How about the canon of proportion in art used by the ancient Greeks? Compare their exquisite and inspired art with our own, and then turn to our more modern artistic vagaries, such as cubism and futurism, that make one think that he is crazily seeing into the astral when he tries to understand what his eye is plagued with. What is, indeed, the fundamental canon that the majority of our artists and technicians follow today, not merely in architecture, but in sculpture also? The Greek canon as we understand it.

How about the heliocentric system, which tells us that the sun is at the center of his realms, that the planets circle around the sun, each in its own orbit, and that the earth is a sphere poised in space as a planetary body? It took European thinkers and discoverers a long time, in the face of great persecution and at the cost of the lives of not a few great men, to bring their less intuitive and more unthinking fellows to a recognition of this fact of Nature; but the greatest among the ancient Greeks taught it all — Pythagoras, Philolaus, Ekphantos, Hiketas, Heraklides, Aristarchos, and many more. Others would have taught it openly had it not been that the heliocentric system was a teaching confined to the Mysteries, and that only a few dared to do more than hint at it.

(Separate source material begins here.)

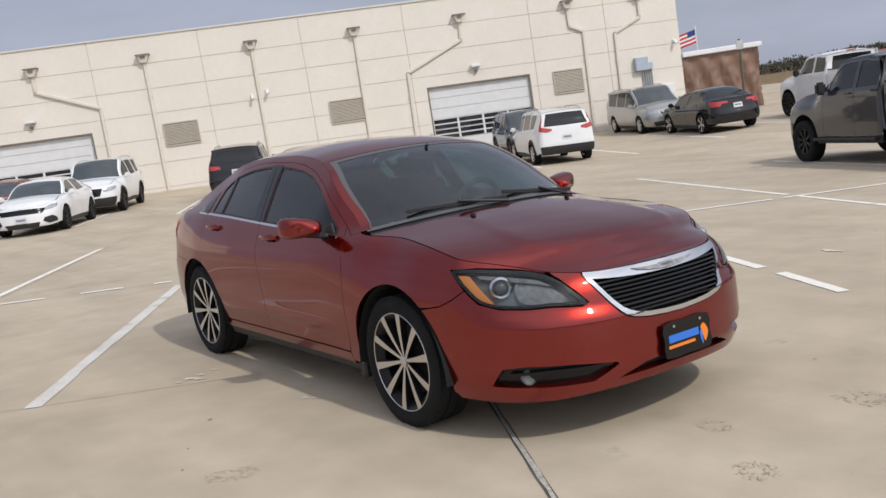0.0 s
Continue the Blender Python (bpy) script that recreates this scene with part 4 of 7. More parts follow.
# ---------------------------------------------------------------- ground materials
def mixed(name, stops, scale, detail=6, rough=0.9, bump=0.3, bump_scale=30.0, scale2=0.0, amount2=0.25, stretch=(1, 1, 1), spots=None, streaks=None, gloss=0.5):
    """A ground or wall surface: a ramp of colours over broad noise, a second fine noise, spots and relief."""
    m = bpy.data.materials.new(name)
    m.use_nodes = True
    n, l = m.node_tree.nodes, m.node_tree.links
    b = n["Principled BSDF"]
    b.inputs["Roughness"].default_value, b.inputs["Specular IOR Level"].default_value = rough, gloss
    geo, mp = n.new("ShaderNodeNewGeometry"), n.new("ShaderNodeMapping")
    mp.inputs["Scale"].default_value = stretch
    l.new(geo.outputs["Position"], mp.inputs["Vector"])
    no, ra = n.new("ShaderNodeTexNoise"), n.new("ShaderNodeValToRGB")
    no.inputs["Scale"].default_value, no.inputs["Detail"].default_value, no.inputs["Roughness"].default_value = scale, detail, 0.6
    l.new(mp.outputs["Vector"], no.inputs["Vector"])
    l.new(no.outputs["Fac"], ra.inputs["Fac"])
    el = ra.color_ramp.elements
    while len(el) < len(stops):
        el.new(0.5)
    for e, (p, c) in zip(el, stops):
        e.position, e.color = p, (*c, 1)
    src = ra.outputs["Color"]

    def multiply(fac_socket, lo, hi, f0=0.3, f1=0.7):
        nonlocal src
        r, x = n.new("ShaderNodeMapRange"), n.new("ShaderNodeMix")
        r.inputs["From Min"].default_value, r.inputs["From Max"].default_value = f0, f1
        r.inputs["To Min"].default_value, r.inputs["To Max"].default_value = lo, hi
        x.data_type, x.blend_type = "RGBA", "MULTIPLY"
        x.inputs["Factor"].default_value = 1
        l.new(fac_socket, r.inputs["Value"])
        l.new(src, x.inputs["A"])
        l.new(r.outputs["Result"], x.inputs["B"])
        src = x.outputs["Result"]

    if scale2:
        n2 = n.new("ShaderNodeTexNoise")
        n2.inputs["Scale"].default_value, n2.inputs["Detail"].default_value = scale2, 4
        l.new(mp.outputs["Vector"], n2.inputs["Vector"])
        multiply(n2.outputs["Fac"], 1 - amount2, 1 + amount2)
    if spots:
        n3 = n.new("ShaderNodeTexNoise")
        n3.inputs["Scale"].default_value, n3.inputs["Detail"].default_value, n3.inputs["Roughness"].default_value = spots[0], 5, 0.7
        l.new(mp.outputs["Vector"], n3.inputs["Vector"])
        multiply(n3.outputs["Fac"], 1, spots[1], spots[2], spots[2] + 0.09)
    if streaks:
        m2, n4 = n.new("ShaderNodeMapping"), n.new("ShaderNodeTexNoise")
        m2.inputs["Scale"].default_value = streaks[0]
        m2.inputs["Rotation"].default_value = (0, 0, -GRID)
        n4.inputs["Scale"].default_value, n4.inputs["Detail"].default_value = 1.0, 6
        l.new(geo.outputs["Position"], m2.inputs["Vector"])
        l.new(m2.outputs["Vector"], n4.inputs["Vector"])
        multiply(n4.outputs["Fac"], streaks[1], 1 + (1 - streaks[1]) * 0.4, 0.35, 0.65)
    l.new(src, b.inputs["Base Color"])
    nb, bp = n.new("ShaderNodeTexNoise"), n.new("ShaderNodeBump")
    nb.inputs["Scale"].default_value, nb.inputs["Detail"].default_value = bump_scale, 5
    bp.inputs["Strength"].default_value, bp.inputs["Distance"].default_value = bump, 0.02
    l.new(geo.outputs["Position"], nb.inputs["Vector"])
    l.new(nb.outputs["Fac"], bp.inputs["Height"])
    l.new(bp.outputs["Normal"], b.inputs["Normal"])
    return m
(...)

In the same way there are people who, ignorant of the mystic background of esoteric wisdom, say that it is nothing but old and outworn theories of religion, popular five hundred or five thousand years ago. They forget that behind the outward garments of the world's great religions and philosophies the esoteric message was identic, although every people in ancient times, such as the Greeks, Hindus, Persians, Egyptians and Babylonians used different tongues, different phrases, and in many cases different symbols of speech. For this esoteric doctrine, this body of teachings, which was divulged at cyclical intervals, is the common property of mankind.